This week, the Washington Post published an analysis of Georgia’s gerrymandering problem. Gerrymandering is the practice of manipulating electoral boundaries to favor one political party or dilute the voting power of specific voting blocs.
Georgia’s redistricting process is overseen by its legislature, a common theme among states with a history of uncompetitive elections.
In addition to a surprising lack of competition in the 2014 elections, the Washington Post found:
“But really, it’s not that surprising. In the state Senate, where there are precisely zero crossover districts, the most Democrat-friendly district held by Republicans went more than seven points (53 percent to 46 percent) for Mitt Romney, and the most Republican-friendly district held by Democrats went nearly 17 points for Obama (!), 58 percent to 41 percent.
In other words, there is no state Senate district that went between 46 percent and 57 percent for Obama. There are really no swing districts, per se.” – The Fix, April 27, 2015
Of over 200 incumbent legislators up for re-election in the state, less than 5 percent came within 5 percentage points of losing their re-election, and only one incumbent, Democratic U.S. Rep. John J. Barrow, actually lost.

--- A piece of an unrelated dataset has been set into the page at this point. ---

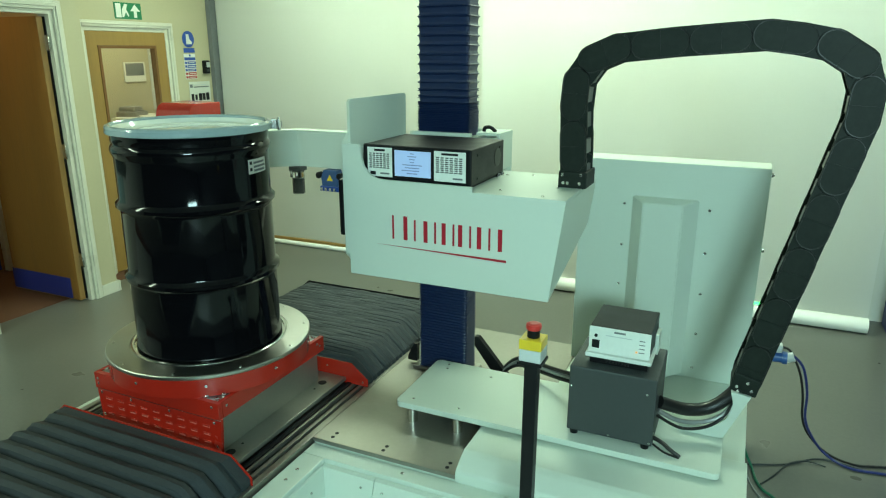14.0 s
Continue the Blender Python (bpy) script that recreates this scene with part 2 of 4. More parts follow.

A bill that would move the state toward adopting an independent redistricting commission was put forward in January, but has made little progress since. Independent redistricting commissions, though not completely immune from partisan influence, are considered by most to be a practical alternative. These ‘independent’ commissions are usually comprised of non-legislators from both parties as well as one or more nonpartisan members. In some instances, the state auditor selects potential commission members from a pool of applicants and then the legislature selects the final members.
Whether or not independent redistricting commissions like those in California and Arizona will be constitutional for much longer is set to be decided by the Supreme Court in the summer.